Sometimes you brought the two objections together:
We will be left with nothing. We do not believe they have the right to order us. I think we have many good avenues of defence. It is our duty to defend those properties and gifts given to us in trust for the benefit of the community.
Whatever the objection, the lack of any reported outcry – or even a whimper – against the levy on parishes, suggests that your parishioners are on-side with you staying in court. (Mind you, do they know the full story?) Me, though, I am having trouble reconciling your stance with our mission as Christians. I see two worldly institutions, both dealing in one of the ‘gods of this world’, fighting in the courts, using money that could be used better elsewhere. All I can do is to pray that, whatever the judge says, the institution that brings greatest glory to our Father in heaven is the winner.
P.S. Business by The Book exists to provide accounting, audit and governance services, for no fee if necessary, to not-for-profits who are themselves serving those who are the cultural equivalents of the Bible’s fatherless, widows and aliens.
[i] See the timeline at the end of this article.
[ii] The April 2014 edition, here.
[iii] A normal transaction for ‘the world’, but not so acceptable according to Jesus’ teachings?

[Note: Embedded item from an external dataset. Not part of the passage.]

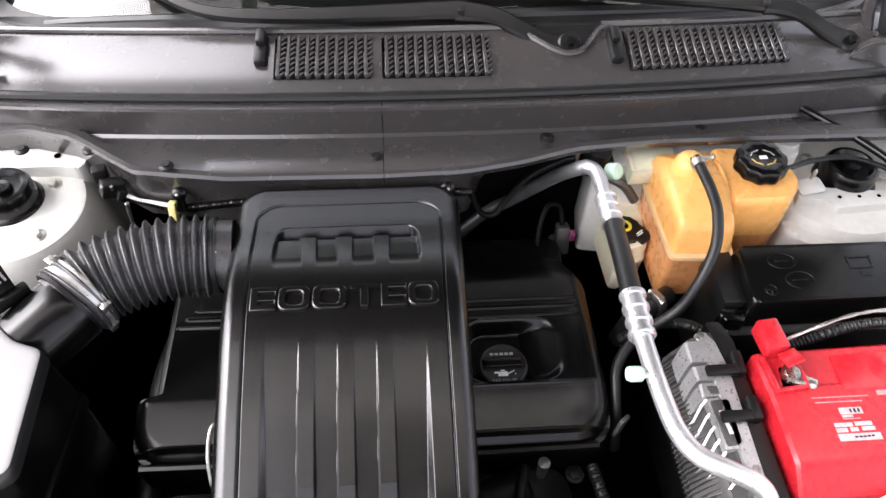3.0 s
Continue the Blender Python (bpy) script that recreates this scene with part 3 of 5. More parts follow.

[iv] Paragraph 32, Anglican Development Fund Diocese of Bathurst Ordinance 1998-2010.
[v] See the Form 524s, available under Documents in the Fund’s record on www.asic.gov.au.
14/11/2014 @ 5:26 pm
In basic terms, banks are custodians of depositor’s funds. Deposits up to certain amounts are guaranteed by law and banks must comply or face an enforceable undertaking to comply with the law.
Banks have for many years loaned funds to churches on a lower interest rate because church property has been offered a surety, that is, the bank’s risk is lowered because the church has offered its assets as a guarantee. If this is not the case then the church is dishonest for accepting a loan against assets they are not prepared to liquidate.
When banks loan funds to the church under these circumstances then the church has an obligation to meet loan conditions.